Symposium

In the words of Frank Lloyd Wright, the famous architect, we can describe the modern aesthetics of the industrial society as »Machinery, Materials and Men« (Kahn Lectures, 1931). In the postindustrial age, we just have to replace the words »machinery« and »materials« by the words »media« and »molecules« and we know that we are entering the age of »La révolution moléculaire« that the French philosopher and psychoanalyst Félix Guattari proclaimed already in 1977. 

Molecular aesthetics represents today that what was in the Bauhaus of the 1920s called “materials research”. New industrial materials, such as metals, alloys, ceramics and acrylic glass, were then used as raw materials. However, they were defined by their macro properties. Today, through the developments in nanotechnology, materials research is able to expand into the molecular realm. The modern computer-based technology has enabled insight into matter far beyond existing conceptions, namely into the world of molecules, atoms and subatomic particles. Ways of gaining knowledge today transcend sensorial perception.

The classical definition of aesthetics is bound to aisthesis, the greek word for aesthetics, that means perception. But what happens to aesthetics if with the help of machines we transcend the limits of natural perception? Then aesthetic knowledge can be attained through the employment of theories, concepts and technological experimentations. The classical aesthetic was restricted to the perception of surfaces, textures and shapes, which could be processed by the eye. It had developed its definition of beauty on the basis of the anatomy of man (see Leonardo da Vinci's »The Vitruvian Man«, 1492). Today, science has advanced through the anatomical surface into microscopic realms and we perceive new matter particles, magnitudes, proportions and scales. Doesn't this necessitate that we base our definition of aesthetics on these new dimensions?

With the help of new technologies, we are able to go beyond the surface and into new zones of visibility and audibility. Therefore, we no longer deal with macroscopic, but with microscopic phenomena, which require the use of a technology driven apparatus, not of natural sensory apparatus. By the apparatus-supported perception of molecules and the process of interpretation of its visual and acoustic data, we are expanding the realm of aesthetics beyond sensory perception. Within this extension of sensory to un-sensory perception, from objects hitherto invisible and non-audible to sensory perception to objects now visible and audible with the help of instruments, aesthetics does not go astray, but rather the field of aesthetics extends to until now invisible and non-audible zones, which can finally be perceived.
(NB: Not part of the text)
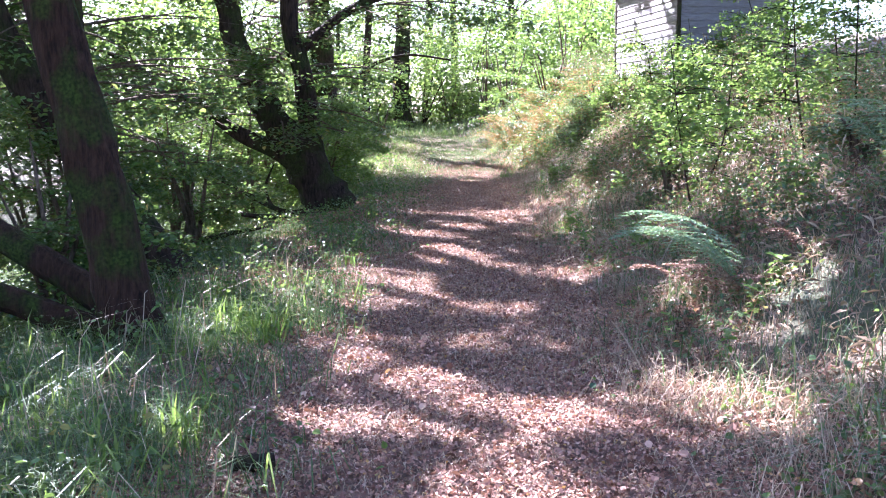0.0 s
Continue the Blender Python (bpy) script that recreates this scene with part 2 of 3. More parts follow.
def scatter(n, u0, u1, y0, y1, power=1.0):
    """Points along the path: u to the side of its middle line, denser at y0 for power over one."""
    y = y0 + (y1 - y0) * R.uniform(0, 1, n) ** power
    u = R.uniform(u0, u1, n)
    u = u + (0.22 * np.sin(1.9 * y + 0.4) + 0.15 * np.sin(4.7 * y + u0) + 0.2 * R.normal(size=n)) * np.exp(-np.minimum(np.abs(u - u0), np.abs(u - u1)) / 0.4)
    return u + path_x(y), y, u


xs = np.concatenate((-np.geomspace(420, 9, 26), np.arange(-8.4, 10, 0.14), np.geomspace(10.5, 420, 26)))
ys = np.concatenate((-np.geomspace(400, 5, 16), np.arange(-4.4, 45, 0.16), np.geomspace(46, 600, 24)))
gx, gy = np.meshgrid(xs, ys)
gv = np.stack((gx, gy, height(gx, gy) + 0.006 * R.normal(size=gx.shape) * (np.abs(gx) < 9)), -1).reshape(-1, 3)
nx, ny = len(xs), len(ys)
i, j = np.meshgrid(np.arange(ny - 1), np.arange(nx - 1), indexing="ij")
gf = np.stack((i * nx + j, i * nx + j + 1, (i + 1) * nx + j + 1, (i + 1) * nx + j), -1).reshape(-1, 4)
ground_me = mesh_np("ground", gv, gf, FLOOR, True)
gu = gv[:, 0] - path_x(gv[:, 1])
at = ground_me.attributes.new("trodden", "FLOAT", "POINT")
at.data.foreach_set("value", np.maximum(np.interp(np.abs(gu + 0.25 * np.sin(gv[:, 1] * 1.7)), (0.9, 1.7), (1, 0)), np.interp(gu, (-3.2, -2.3, 0), (0, 1, 1)) * np.interp(gv[:, 1], (8.5, 9.5, 17.5, 19), (0, 1, 1, 0)) * (gu < 0)).astype(np.float32))
ground = tagged(new("ground", ground_me), "leaf-strewn woodland track between grassy verge and bank", "ground", kind="structure")
wv = np.array([(-14.5, -30, -0.62), (-4.2, -30, -0.62), (-4.2, 31, -0.62), (-14.5, 31, -0.62)])
water = tagged(new("water", mesh_np("water", wv, np.array([(0, 1, 2, 3)]), WATER)), "still dark pond water reflecting the trees", "water", kind="structure")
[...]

Molecular aesthetics as a term can be understood as a virtual field, which arose from our ability to visualize matter on a molecular nano level. By cooperating with the DFG-Center for Functional Nanostructures (CFN), which focuses on the study of nanostructures with specific and dedicated functionality, the ZKM will try to initiate a potential way for art to gain access and draw inspiration from the molecular sciences, and for molecular science to obtain means of socially articulating their experimental results.